While on the road to Olympos, we spotted a Turkish woman on the side of the road baking bread dough on an oversized inverted dome called a saj. We were both feeling grumbles of hunger, and decided to stop. The woman’s son, tall, 40ish, and wearing a western style casual suit, stood nearby, and served as our translator, as the woman spoke no English. After selecting cheese and spinach on saj bread for lunch, the Turkish woman took to kneading a ball of dough on a raised circular wooden platform. When massaged to the shape and thickness of thin pizza dough, she placed the flattened mixture on the saj grill. The woman half sat and half squatted, as is so common in this general region of the world, as she stoked the wood timbers inside the grill while tending to our saj bread on the heated dome. When the dough was sufficiently cooked, the woman sprinkled a mix of white cheese and spinach leaves on top. We ambled across the two lane road to a covered outdoor majless, our saj sandwiches, salads, and Turkish black tea in hand. Settling in, cross-legged, on colorful cushions, Bishara and I savored the food and lush surroundings.
By mid-afternoon, we were back on the road to Kas reveling in mountain and vast sea views along the way.

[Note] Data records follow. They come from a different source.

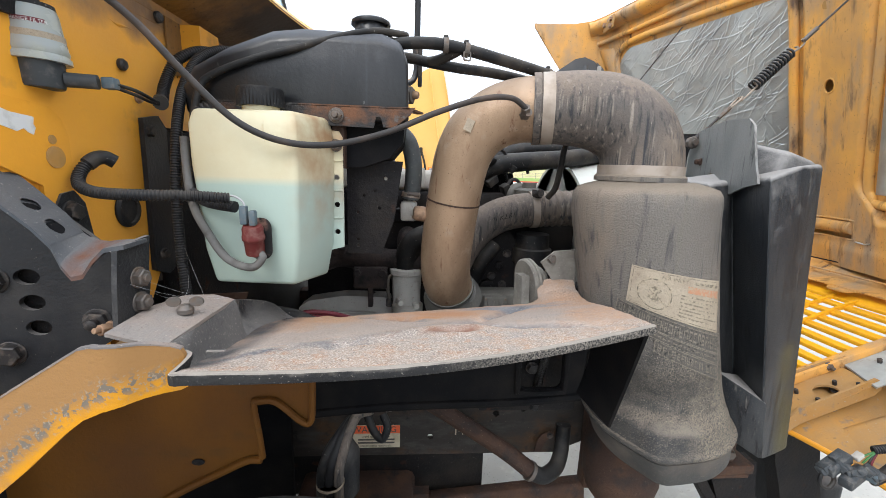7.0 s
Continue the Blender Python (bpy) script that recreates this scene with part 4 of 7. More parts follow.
rb = plate([(-0.70, 1.10), (-0.55, 1.11), (-0.57, 1.06), (-0.635, 0.99), (-0.69, 1.04)], [], ((0, 0.87, 0), (1, 0, 0), (0, 0, 1), (0, 1, 0)), 0, 0.006)
tagged(part("tank_bracket", rb, "rusty", None, at=(-0.63, 0.87, 1.0)), "rust-brown steel bracket behind the washer tank", "bracket")
web = thing("cobweb", (-0.58, 0.60, 1.15), "dusty cobweb strands between bracket and shelf", "cobweb")
for a, b in (((-0.575, 0.50, 1.245), (-0.475, 0.585, 1.19)), ((-0.560, 0.53, 1.238), (-0.468, 0.60, 1.187)), ((-0.556, 0.55, 1.21), (-0.60, 0.70, 1.16)), ((-0.52, 0.57, 1.20), (-0.605, 0.735, 1.20)), ((-0.50, 0.585, 1.195), (-0.61, 0.74, 1.24))):
    m = (Vector(a) + Vector(b)) / 2 + Vector((0, 0.004, -0.010))
    part("strand", tube([a, m, b], 0.00014, 4, 6), "wire_pale", web)

# ---- washer tank ----
tank = thing("washer_tank", (-0.485, 0.80, 1.168), "milky plastic washer tank half full of blue-green fluid", "tank")


def tank_body():
    bm = bmesh.new()
    # plan of the tank at each height: (z, left x, right x, front y, back y)
    levels = [(1.168, -0.562, -0.402, 0.735, 0.835), (1.24, -0.572, -0.390, 0.722, 0.845), (1.40, -0.583, -0.386, 0.718, 0.848), (1.475, -0.586, -0.388, 0.722, 0.848), (1.503, -0.580, -0.395, 0.732, 0.845)]
    rings = []
    for z, x0, x1, y0, y1 in levels:
        rings.append([bm.verts.new(p) for p in ((x0, y0 + 0.018, z), (x1, y0, z), (x1 + 0.045, y1 - 0.012, z), (x1 + 0.045, y1, z), (x0 - 0.01, y1, z))])
    for a, b in zip(rings, rings[1:]):
        for k in range(5):
            bm.faces.new((a[k], a[(k + 1) % 5], b[(k + 1) % 5], b[k]))
    bm.faces.new(rings[0][::-1])
    bm.faces.new(rings[-1])
    bmesh.ops.recalc_face_normals(bm, faces=bm.faces)
    bevel(bm, 0.032, 6, 25)
    return bm


part("body", tank_body(), "fluid", tank)
# side flange with holes
fl_out = [(-0.372, 1.215), (-0.345, 1.222), (-0.322, 1.228), (-0.322, 1.465), (-0.330, 1.478), (-0.372, 1.480)]
part("side_flange", plate(fl_out, [circle(-0.336, z, 0.0062, 12) for z in (1.262, 1.322, 1.381)], ((0, 0.842, 0), (1, 0.06, 0), (0, 0, 1), (0, 1, 0)), 0.02, 0.026), "fluid", tank)
for z in (1.292, 1.352, 1.415):
    part("rib", box((-0.348, 0.838, z), (-0.323, 0.846, z + 0.003), 0.001), "fluid", tank)
part("neck", lathe([(0.034, 0), (0.034, 0.022), (0, 0.022)], (-0.466, 0.782, 1.498), (0, 0, 1), 24), "fluid", tank)


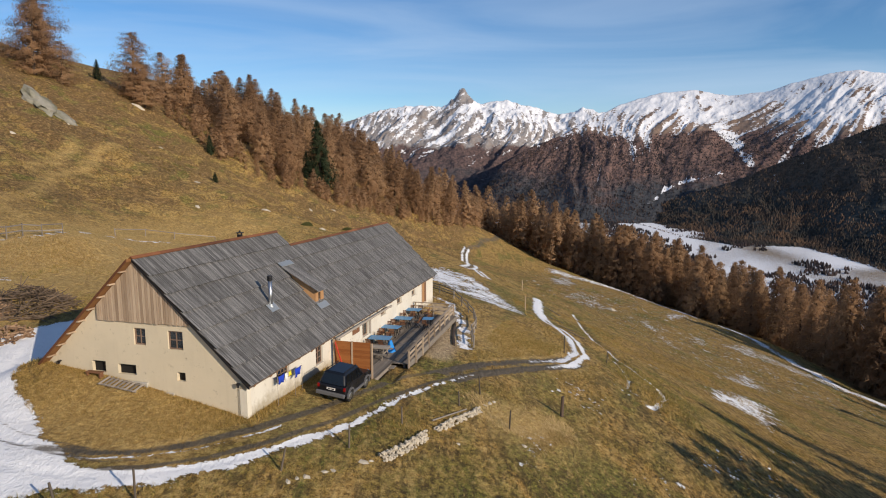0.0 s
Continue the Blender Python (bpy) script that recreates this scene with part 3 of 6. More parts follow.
    for line, deep, wide in ((WHEEL_A, 0.80, 0.15), (WHEEL_B, 0.72, 0.13), (WHEEL_C, 0.40, 0.13)):
        d_, k_ = near_line(X, Y, line)
        wheel = np.maximum(wheel, deep * np.exp(-(d_ / wide) ** 2) * (0.75 + 0.25 * vnoise(X, Y, 1.2, 43)) * smoothstep(0.0, 0.35, k_))
    wheel = np.maximum(wheel, 0.55 * np.exp(-((ditch - 0.40) / 0.16) ** 2) * (0.6 + 0.4 * vnoise(X, Y, 1.6, 45)))
    yard = near_line(X, Y, [at_hut(4.9, 17.5), at_hut(4.6, 23), at_hut(4.3, 29), at_hut(2.0, 31.5), at_hut(1.0, 34)])[0]
    gravel = np.exp(-(yard / 1.15) ** 4)
    mud *= 1 - gravel
    green = 0.85 * np.exp(-(np.hypot(X - 8, Y - 34) / 15) ** 2) + 0.10 + 0.95 * np.exp(-(np.abs(road - 1.7) / 0.9) ** 2) * (along > 0.40) * (along < 0.7)
    green = np.maximum(green, 0.9 * np.exp(-(near_line(X, Y, [(8, 108), (13, 92), (13, 80), (-6, 92)])[0] / 6) ** 2))
    green = np.maximum(green, 0.62 * smoothstep(-46, -64, X))
    green = np.maximum(green, 0.16 * smoothstep(2, 16, X))
    green = np.maximum(green, 0.9 * np.exp(-(inner / 0.5) ** 2) * (along > 0.24) * (along < 0.66))
    green = np.maximum(green, 0.75 * np.exp(-((X - 17) / 9) ** 2 - ((Y - 52) / 14) ** 2))
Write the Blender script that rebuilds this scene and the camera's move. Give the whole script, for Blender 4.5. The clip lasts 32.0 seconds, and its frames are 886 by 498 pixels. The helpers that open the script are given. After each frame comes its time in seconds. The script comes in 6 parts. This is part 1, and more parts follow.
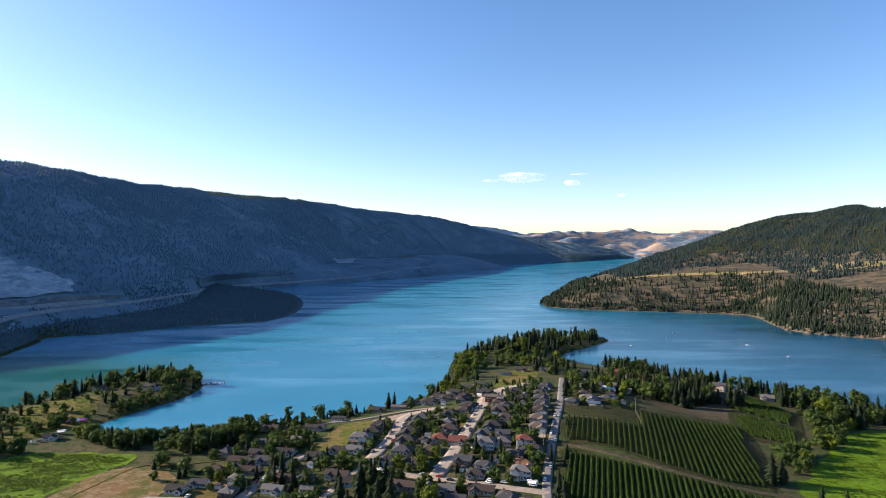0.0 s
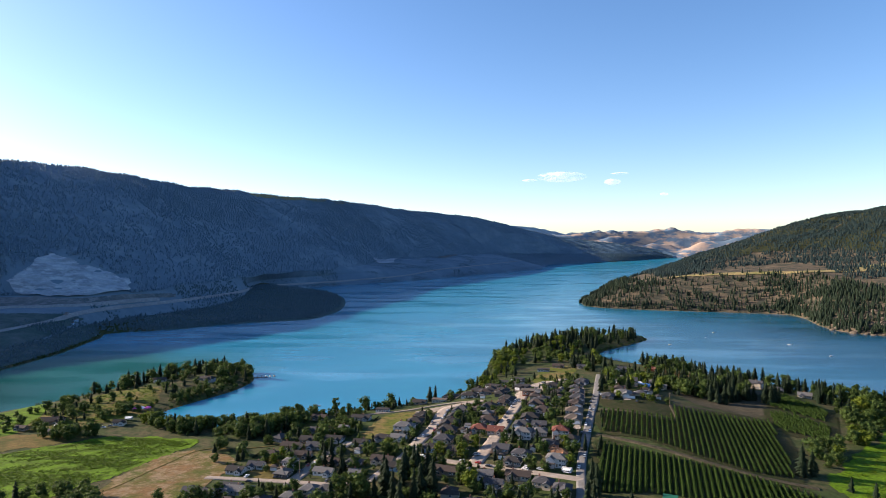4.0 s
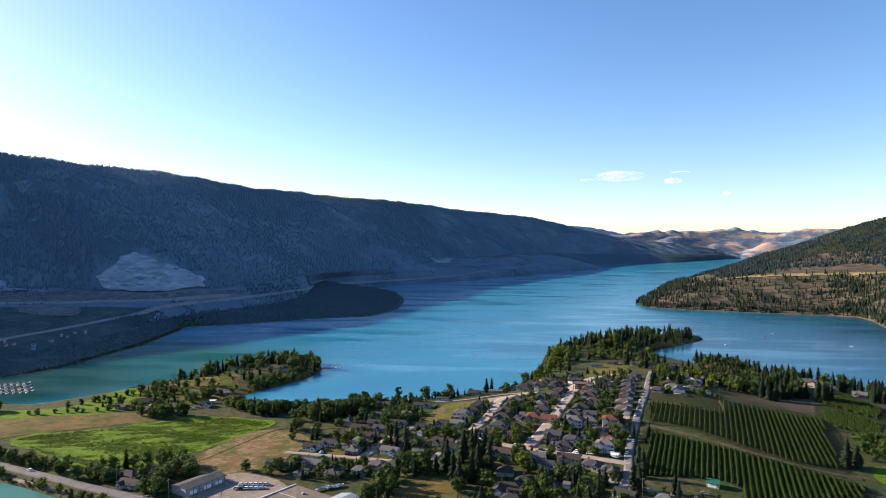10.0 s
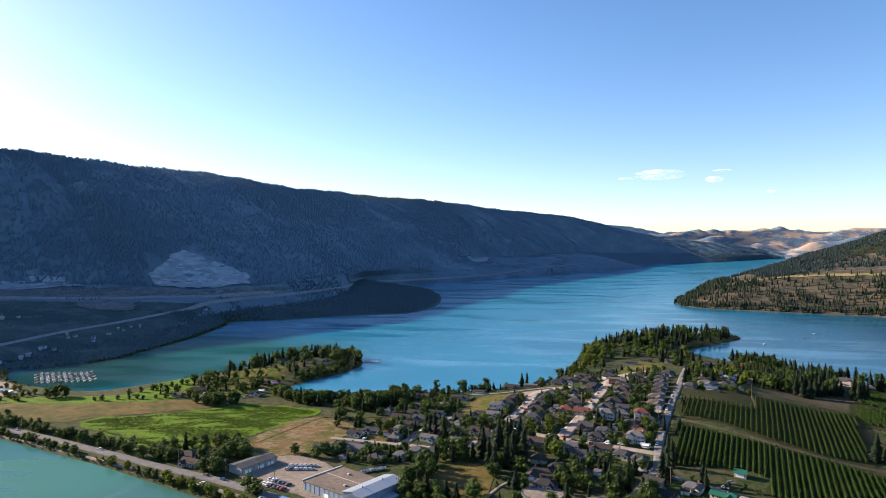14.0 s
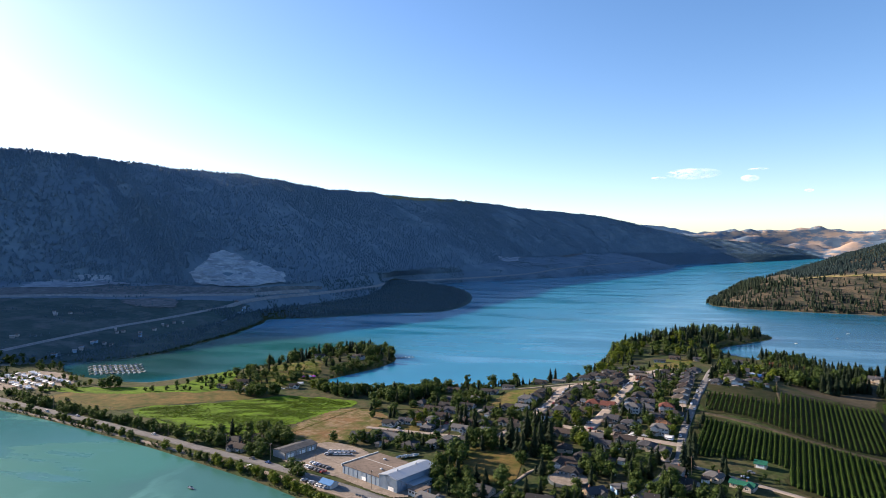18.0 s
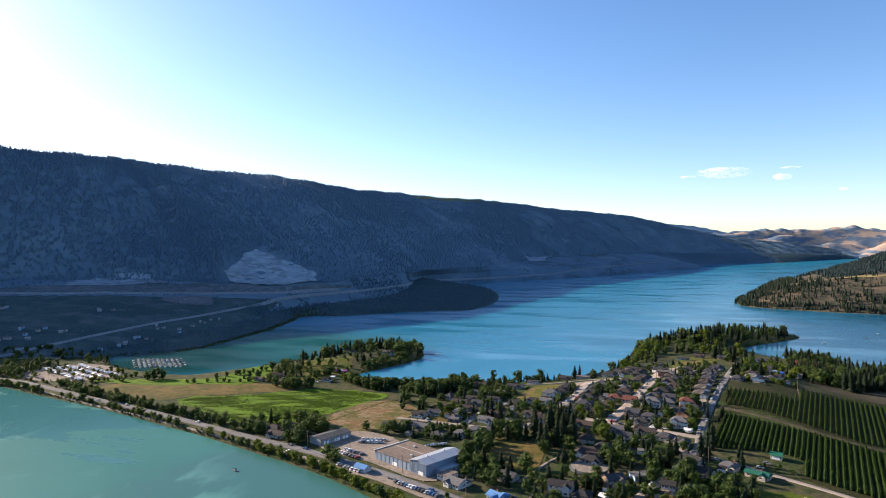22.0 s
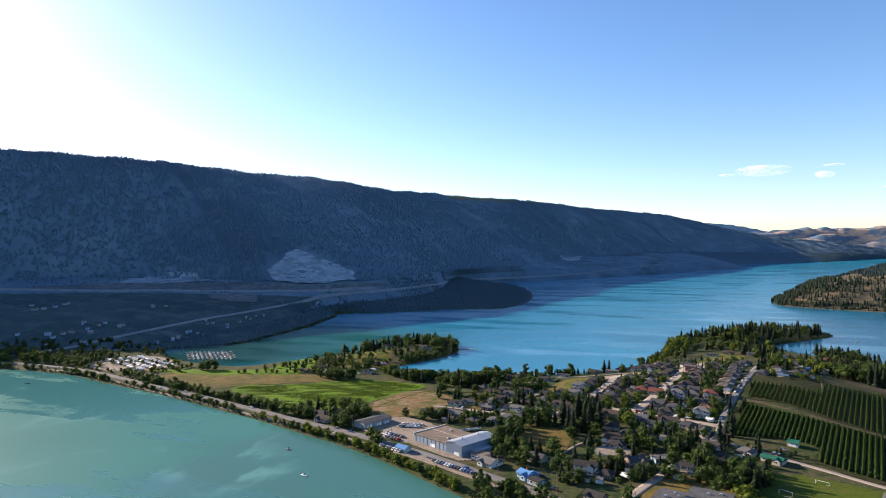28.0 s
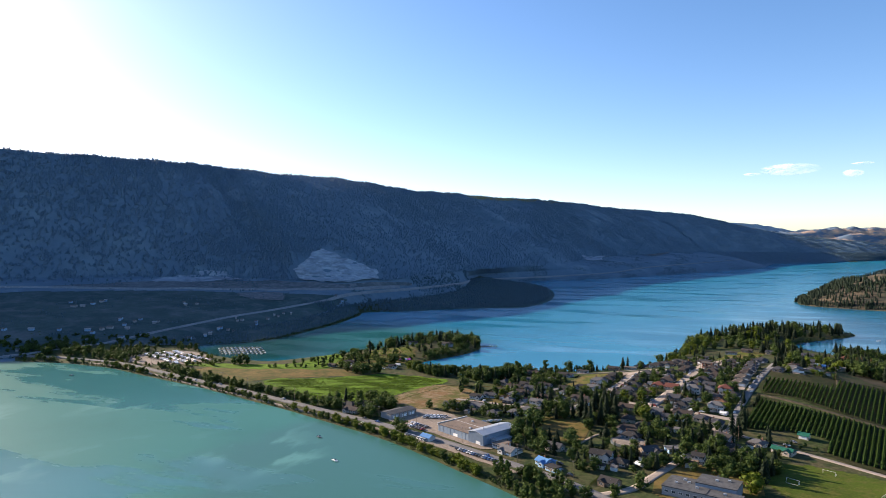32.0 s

We arrived in Kas at dusk and found our hotel, the Kekova, located a short distance away from the town’s marina. Due to limited vacation time, our original plan had been to stay one night in Kas and continue the next day towards Selcuk and the historic Ephesus. The next morning, the dazzling view from the breakfast room terrace of the Mediterranean Sea nuzzled within the Taurus mountain ridges, coupled with the not so gentle nudging from the hotel manager to allow for another day of rest, convinced us to stay a second night.
After our breakfast of cheese and breads, sliced cold cuts, hard boiled eggs, local green and black olives, and apple tea, Bishara and I strolled through the town filled with quaint, touristy shops and cafes to the harbor. Our first stop was at the boat docks, as we wanted to ensure we reserved a boat for a private excursion. One of the boat captains, attired in bright orange overalls, agreed to take us for an hour long boat ride for 75 TL ($ 38) in the early afternoon. In the meantime, Bishara and I decided to stop in at one of the many seaside outdoor cafes to share sheesha (huka) and Turkish coffee.
Our boat ride was superb, a blend of sparkling aqua blue waters sporting mild swells, ancient Lycian structures forged into sheer cliffs, charming coves with sandy beaches and rustic restaurants, and tiers of red tiled roofs atop whitewashed buildings embedded in green laden bluffs. An unscripted recitation of points of interest by our captain whose great spirit matched his limited English, kept our outing entertaining and informative.
The afternoon continued at a languid pace, with visits to souvenir shops brimming with colorful ceramic Turkish coffee sets, a sumptuous lunch of creamy mushroom soup, chicken salad, apple crepes, baklava, complimentary black tea, a backgammon game, and a prolonged walk through a patchwork of cobblestone streets framed by olive trees, grape vines, and apple trees.
Walking back towards our hotel in the early evening, Bishara spied a hilltop restaurant with a blackboard menu highlighting sea bass as its special. We went inside, climbed some stairs, and found a delightful terrace arranged with informal seating, along with a spectacular view of the Mediterranean and an impending sunset. A man, seated at one of the tables with a woman and young children, popped up when we stepped onto the terrace, informed us this was his new restaurant, we were his first guests, and we must sit for some complimentary tea. Bishara and I sat for a while, sipped our tea, and soaked in the beauty.